**TASK DETAILS:** Pictures excluded, return the lines below from the first through the line holding "4.02, 0.01), box(LEN".

**RAW DATA:**
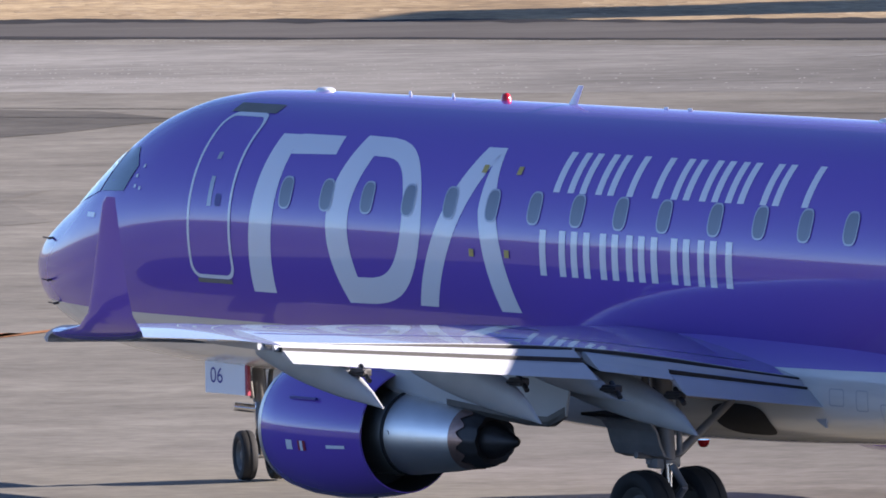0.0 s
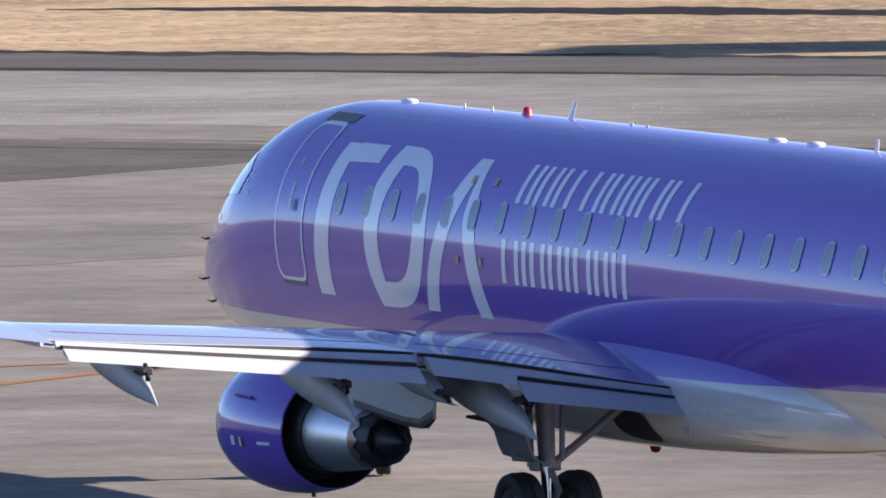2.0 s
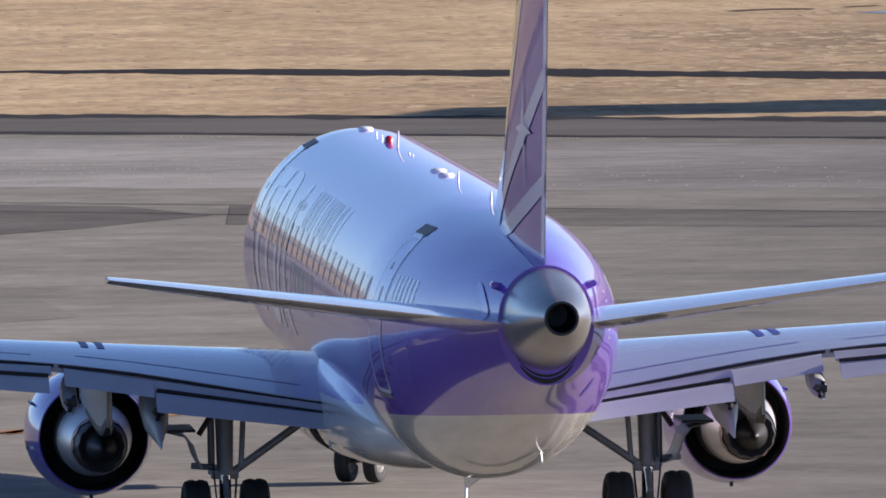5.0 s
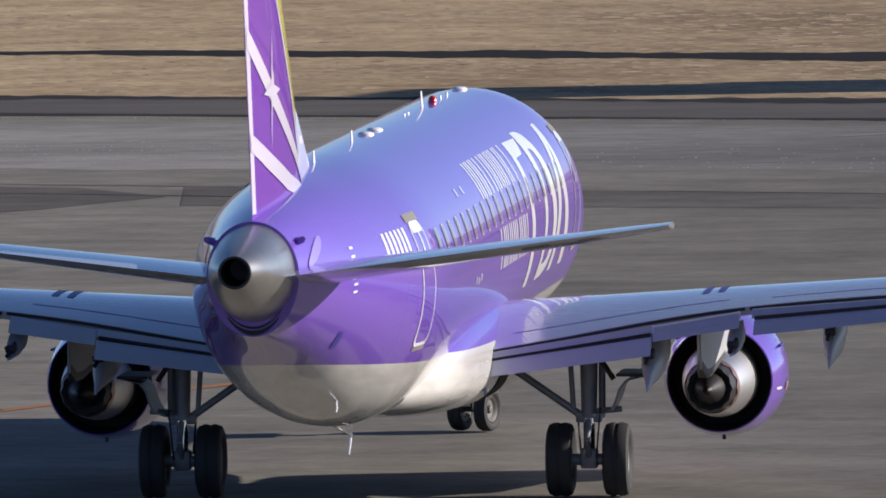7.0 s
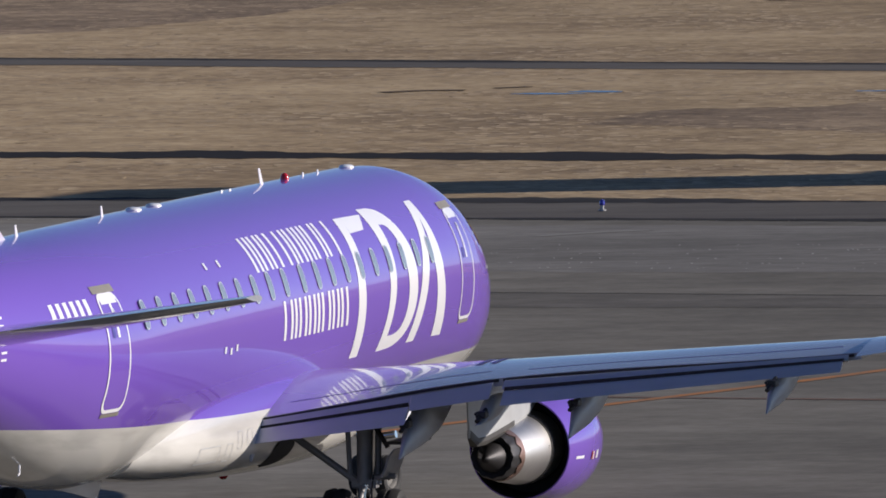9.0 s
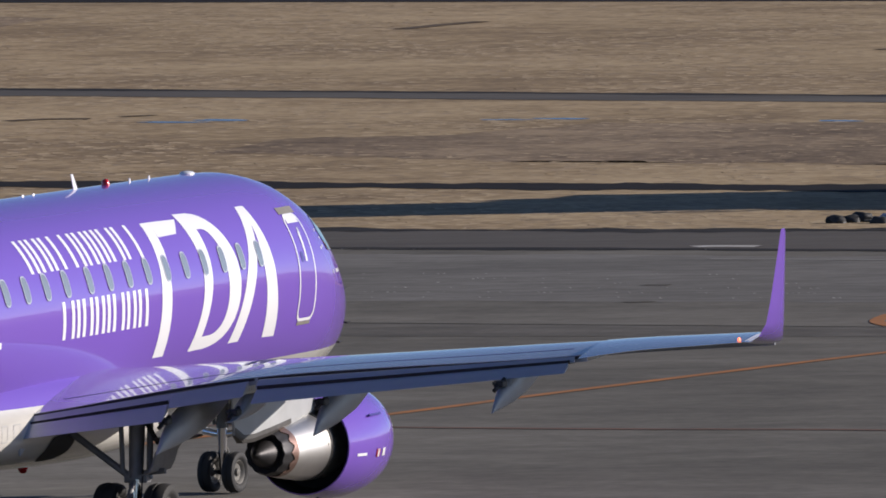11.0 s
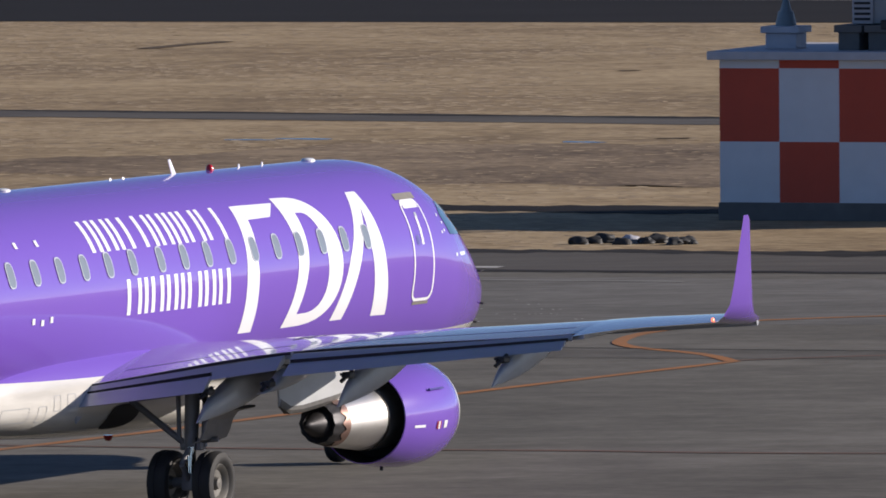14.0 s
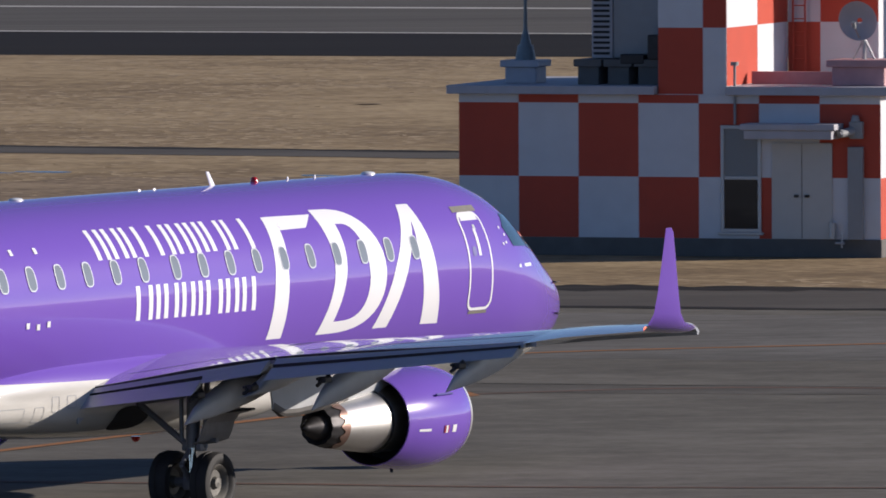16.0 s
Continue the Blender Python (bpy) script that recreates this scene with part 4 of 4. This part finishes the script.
for i in range(7):
    panel(front, i * SQ, (i + 1) * SQ, 0.38, 1.73, 0, i % 2 == 1)
    panel(front, i * SQ, (i + 1) * SQ, 1.73, 3.36, 0, i % 2 == 0)
    panel(front, i * SQ, (i + 1) * SQ, 3.36, 3.55, 0, i % 2 == 1)
for k in range(4):
    panel(front, k * SQ, (k + 1) * SQ, 0.38, 1.73, 0, k % 2 == 0, "side", LEN)
    panel(front, k * SQ, (k + 1) * SQ, 1.73, 3.36, 0, k % 2 == 1, "side", LEN)
part("roof_slab", join(box(-0.22, 4.58, -0.25, 6.2, 3.55, 3.74, 0.015), box(6.22, LEN + 0.3, -0.25, 6.2, 3.55, 3.74, 0.015), box(4.58, 6.22, 5.0, 6.2, 3.55, 3.74)), M_eave, field_house, "pale flat roof with overhanging eave")
part("parapet", join(box(6.3, LEN - 0.1, 1.6, 1.72, 3.74, 4.02, 0.01), box(LEN - 0.22, LEN - 0.1, 1.6, 6.0, 3.74, 4.02, 0.01)), M_pink, field_house, "low pale roof kerb")

tower = part("tower", box(4.61, 6.18, 0.012, 5.0, 3.5, 11.7), M_wwhite, field_house, "tall chequered tower")
for r, z in enumerate((3.56, 5.03, 6.66, 8.29, 9.92)):
    z1 = (5.03, 6.66, 8.29, 9.92, 11.7)[r]
    panel(tower, 4.61, 5.64, z, z1, 0.012, r % 2 == 0)
    panel(tower, 5.64, 6.18, z, z1, 0.012, r % 2 == 1)
    for c in range(2):
        panel(tower, c * 2.5 + 0.02, c * 2.5 + 2.5, z + (0.18 if r == 0 else 0), z1, 0, (r + c) % 2 == 0, "side", 6.18)
part("far_block", box(8.35, 13.0, 8.0, 9.2, 0.0, 7.5), M_wwhite, field_house, "white wall behind the roof")
wing_block = part("rear_block", box(6.20, 8.3, 5.0, 6.6, 3.5, 10.0), M_wwhite, field_house, "chequered block behind the roof")
for r, z in enumerate((3.76, 5.03, 6.66, 8.29)):
    z1 = (5.03, 6.66, 8.29, 10.0)[r]
    for c, (a, b) in enumerate(((6.20, 6.95), (6.95, 8.3))):
        panel(wing_block, a, b, z, z1, 5.0, (r + c) % 2 == 0)
part("ladder", join(*[rod((6.36 + k * 0.28, 4.82, 3.74), (6.36 + k * 0.28, 4.82, 9.0), 0.022, n=8) for k in (0, 1)], *[rod((6.36, 4.82, 3.9 + 0.3 * k), (6.64, 4.82, 3.9 + 0.3 * k), 0.014, n=6) for k in range(17)]), M_wred, field_house, "red steel ladder on the wall")

# window, door and canopy in the front wall
win = part("window", join(box(6.05, 6.98, -0.05, 0.05, 0.52, 0.60, 0.01), box(6.05, 6.98, -0.05, 0.05, 2.80, 2.88, 0.01), box(6.05, 6.13, -0.05, 0.05, 0.6, 2.8, 0.01), box(6.90, 6.98, -0.05, 0.05, 0.6, 2.8, 0.01), box(6.13, 6.90, -0.04, 0.04, 1.68, 1.76, 0.01)), M_alu, field_house, "aluminium framed window")
part("pane", box(6.13, 6.90, -0.02, 0.0, 1.76, 2.80), M_blind, win, "pane with drawn blind")
part("pane", box(6.13, 6.90, -0.02, 0.0, 0.60, 1.68), M_black_glass, win, "dark pane")
part("sill", box(6.0, 7.03, -0.10, 0.02, 0.46, 0.52, 0.01), M_alu, win)
bd = part("door", box(7.22, 8.60, -0.05, 0.02, 0.38, 2.50, 0.01), M_bdoor, field_house, "closed pale double steel door")
part("door_gap", box(7.905, 7.917, -0.054, -0.048, 0.40, 2.48), M_dark, bd)
part("door_handle", join(box(7.74, 7.84, -0.10, -0.05, 1.30, 1.36, 0.008), box(7.98, 8.08, -0.10, -0.05, 1.30, 1.36, 0.008)), M_soot, bd)
part("canopy", join(box(6.78, 8.78, -0.75, 0.0, 2.60, 2.80, 0.02), box(6.70, 8.86, -0.80, 0.0, 2.80, 2.94, 0.02)), M_eave, field_house, "pale concrete door canopy")
part("downpipe", join(box(8.98, 9.32, -0.14, 0.0, 0.38, 2.42, 0.01)), M_cabinet, field_house, "grey service duct on the wall")
flood = part("wall_lamp", join(rod((8.90, -0.45, 2.72), (9.08, -0.12, 2.76), 0.09, 0.11), box(9.02, 9.32, -0.16, 0.0, 2.60, 2.98, 0.02), rod((9.15, -0.1, 2.98), (9.15, -0.1, 3.12), 0.11, 0.07)), M_cabinet, field_house, "grey wall lamp")
part("lens", rod((8.885, -0.475, 2.715), (8.90, -0.45, 2.72), 0.075), M_alu, flood)
part("conduit", join(rod((6.38, -0.04, 2.9), (6.38, -0.04, 4.2), 0.03), rod((6.38, -0.04, 4.2), (6.38, -0.04, 4.28), 0.09)), M_cabinet, field_house)
part("tap", join(rod((8.85, -0.15, 0.2), (8.85, -0.15, 0.5), 0.02), rod((8.7, -0.15, 0.3), (8.9, -0.15, 0.3), 0.03), rod((8.62, -0.1, 0.4), (8.62, -0.1, 0.75), 0.07)), M_alu, field_house)

# things standing on the roof
rod_ob = tagged(new("lightning_rod"), "dark lightning rod on a stepped concrete base", "mast")
rod_ob.matrix_world = SITE
part("base", join(box(0.66, 1.38, 1.35, 2.15, 3.74, 4.10, 0.02), box(0.57, 1.47, 1.25, 2.25, 4.10, 4.25, 0.02)), M_eave, rod_ob, "stepped pale base")
part("spire", join(rod((1.02, 1.75, 4.25), (1.02, 1.75, 4.58), 0.24, 0.17, 20), rod((1.02, 1.75, 4.58), (1.02, 1.75, 4.92), 0.13, 0.05, 20)), M_copper, rod_ob, "", True)
part("needle", rod((1.02, 1.75, 4.9), (1.02, 1.75, 7.6), 0.045, 0.02), M_copper, rod_ob)

plant = tagged(new("air_conditioner"), "grey louvred plant cabinet on roof footings", "air conditioner")
plant.matrix_world = SITE
part("casing", box(3.28, 4.45, 1.0, 2.2, 4.32, 6.6, 0.02), M_cabinet, plant, "dark grey casing")
part("louvre_casing", box(2.80, 3.28, 0.95, 2.1, 4.32, 6.4, 0.02), M_eave, plant, "pale casing")
for k in range(16):
    part("slat", box(2.85, 3.22, 0.92, 0.96, 4.40 + k * 0.118, 4.455 + k * 0.118), M_dark, plant)
part("fan_box", join(box(4.2, 4.56, 0.55, 0.98, 4.30, 4.85, 0.03), box(3.55, 4.1, 0.6, 0.95, 4.2, 4.42, 0.03)), M_soot, plant)
for u in (2.55, 3.25, 3.95):
    part("footing", join(box(u, u + 0.48, 0.7, 2.3, 3.74, 4.14, 0.01), box(u - 0.08, u + 0.56, 0.62, 2.38, 4.14, 4.30, 0.01)), M_plinth, plant, "grey concrete footing")

dish = tagged(new("satellite_dish"), "white satellite dish on a roof pedestal", "dish")
dish.matrix_world = SITE
part("pedestal", join(box(8.45, 9.65, 0.5, 1.5, 3.74, 4.16, 0.02), box(8.35, 9.75, 0.4, 1.6, 4.16, 4.32, 0.02)), M_pink, dish, "faded pink pedestal")
part("stand", join(rod((9.05, 1.0, 4.3), (9.05, 1.0, 4.9), 0.05), rod((8.8, 1.0, 4.3), (9.05, 1.0, 4.8), 0.025), rod((9.3, 1.0, 4.3), (9.05, 1.0, 4.8), 0.025)), M_alu, dish)
rings = []
for k in range(8):
    q = k / 7
    rings.append([(8.98 + 0.44 * q * math.cos(a), 0.92 - 0.16 * q * q - 0.10 * q * math.sin(a), 5.15 + 0.44 * q * math.sin(a) + 0.02) for a in [i * math.tau / 32 for i in range(32)]])
part("reflector", loft(rings[1:], cap=False), M_eave, dish, "round reflector", True)
part("feed", join(rod((8.98, 0.9, 4.80), (8.98, 0.42, 5.07), 0.02), rod((8.98, 0.44, 5.05), (8.98, 0.40, 5.15), 0.05)), M_cabinet, dish)

# dark sandbags at the edge of the grass
random.seed(4)


def sandbag(x, y, a, b, c, seed):
    bm = bmesh.new()
    bmesh.ops.create_icosphere(bm, subdivisions=3, radius=1)
    for v in bm.verts:
        k = 1 + 0.42 * noise.noise(v.co * 1.3 + Vector((seed * 3.1, 0, 0))) + 0.14 * noise.noise(v.co * 4 + Vector((seed, 2, 0)))
        v.co = Vector((v.co.x * a * k, v.co.y * b * k, max(-0.5, v.co.z) * c * k))
    ob = part("sandbag", bm, M_bag, None, "", True)
    ob.location = (x, y, 0.5 * c - 0.03)
    ob.rotation_euler = (0, 0, random.uniform(-0.6, 0.6))
    return tagged(ob, "dark plastic-wrapped sandbag lying on the verge", "sandbag", "sandbags on the verge")


M_bag = mat("bag_plastic", (0.026, 0.026, 0.026), 0.65, vary=0.5, scale=3.0, bump=0.4, bump_scale=8)
for k, (d, s) in enumerate(((0.0, 0.20), (0.36, 0.19), (0.66, 0.23), (0.95, 0.18), (1.52, 0.17), (1.80, 0.22), (2.12, 0.18), (2.42, 0.20))):
    sandbag(24.75 + d * 0.93, 262.6 - d * 0.36 + (k % 3) * 0.4, s * 1.15, s * 0.9, s * 0.62, k)
tagged(sandbag(25.9, 262.9, 0.2, 0.16, 0.12, 30), "pale grey sack lying on the verge").data.materials[0] = M_eave

# blue taxiway edge light
light_ob = tagged(new("taxiway_light"), "small blue taxiway edge light on a stub", "edge light")
light_ob.location = (11.57, 259.0, 0)
part("stub", join(rod((0, 0, -0.02), (0, 0, 0.12), 0.04), rod((0, 0, 0.0), (0, 0, 0.03), 0.08)), M_cabinet, light_ob)
part("lens", loft([[(0.06 * k * math.cos(a), 0.06 * k * math.sin(a), 0.12 + z * 0.7) for a in [i * math.tau / 16 for i in range(16)]] for k, z in ((0.9, 0), (1, 0.05), (0.9, 0.12), (0.4, 0.17))]), mat("blue_lens", (0.03, 0.03, 0.35), 0.1, coat=1.0), light_ob, "blue glass lens", True)
# ---------------------------------------------------------------- what moves


def taxi(t):
    return spline(TAXI, t)


def motions():
    rows = [(t, pose(x, y, 0, 0, 0, h + 90)) for t, x, y, h in TAXI]
    walk(plane, rows)
    # wheels roll over the ground that the aircraft covers; the nose wheels steer into the turn
    times = [k / 10 for k in range(161)]
    roll_main, roll_nose, main_rows, nose_rows, leg_rows = 0.0, 0.0, [], [], []
    for k, t in enumerate(times):
        x, y, h = taxi(t)
        lo, hi = taxi(max(t - 0.4, 0)), taxi(min(t + 0.4, 16))
        dt = min(t + 0.4, 16) - max(t - 0.4, 0)
        v = math.hypot(hi[0] - lo[0], hi[1] - lo[1]) / dt
        w = radians(hi[2] - lo[2]) / dt
        steer = math.degrees(math.atan2(NOSE_X * w, v))
        if k:
            roll_main += v * 0.1 / MAIN_R
            roll_nose += v * 0.1 / math.cos(radians(steer)) / NOSE_R
        main_rows.append((t, roll_main))
        nose_rows.append((t, roll_nose, steer))
    for wh in main_wheels:
        walk(wh, [(t, Matrix.Translation(wh.location.copy()) @ Matrix.Rotation(a, 4, "Y")) for t, a in main_rows])
    for wh, k in zip(nose_wheels, (1, -1)):
        walk(wh, [(t, Matrix.Translation((NOSE_X, 0, NOSE_R)) @ Matrix.Rotation(radians(s), 4, "Z") @ Matrix.Translation((0, k * 0.20, 0)) @ Matrix.Rotation(a, 4, "Y")) for t, a, s in nose_rows])
    walk(nose_leg, [(t, Matrix.Translation((NOSE_X, 0, 0)) @ Matrix.Rotation(radians(s), 4, "Z")) for t, a, s in nose_rows])


motions()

**THE COMPLETED TASK:**
0.0 s
2.0 s
5.0 s
7.0 s
9.0 s
11.0 s
14.0 s
16.0 s
Continue the Blender Python (bpy) script that recreates this scene with part 4 of 4. This part finishes the script.
for i in range(7):
    panel(front, i * SQ, (i + 1) * SQ, 0.38, 1.73, 0, i % 2 == 1)
    panel(front, i * SQ, (i + 1) * SQ, 1.73, 3.36, 0, i % 2 == 0)
    panel(front, i * SQ, (i + 1) * SQ, 3.36, 3.55, 0, i % 2 == 1)
for k in range(4):
    panel(front, k * SQ, (k + 1) * SQ, 0.38, 1.73, 0, k % 2 == 0, "side", LEN)
    panel(front, k * SQ, (k + 1) * SQ, 1.73, 3.36, 0, k % 2 == 1, "side", LEN)
part("roof_slab", join(box(-0.22, 4.58, -0.25, 6.2, 3.55, 3.74, 0.015), box(6.22, LEN + 0.3, -0.25, 6.2, 3.55, 3.74, 0.015), box(4.58, 6.22, 5.0, 6.2, 3.55, 3.74)), M_eave, field_house, "pale flat roof with overhanging eave")
part("parapet", join(box(6.3, LEN - 0.1, 1.6, 1.72, 3.74, 4.02, 0.01), box(LEN - 0.22, LEN - 0.1, 1.6, 6.0, 3.74, 4.02, 0.01)), M_pink, field_house, "low pale roof kerb")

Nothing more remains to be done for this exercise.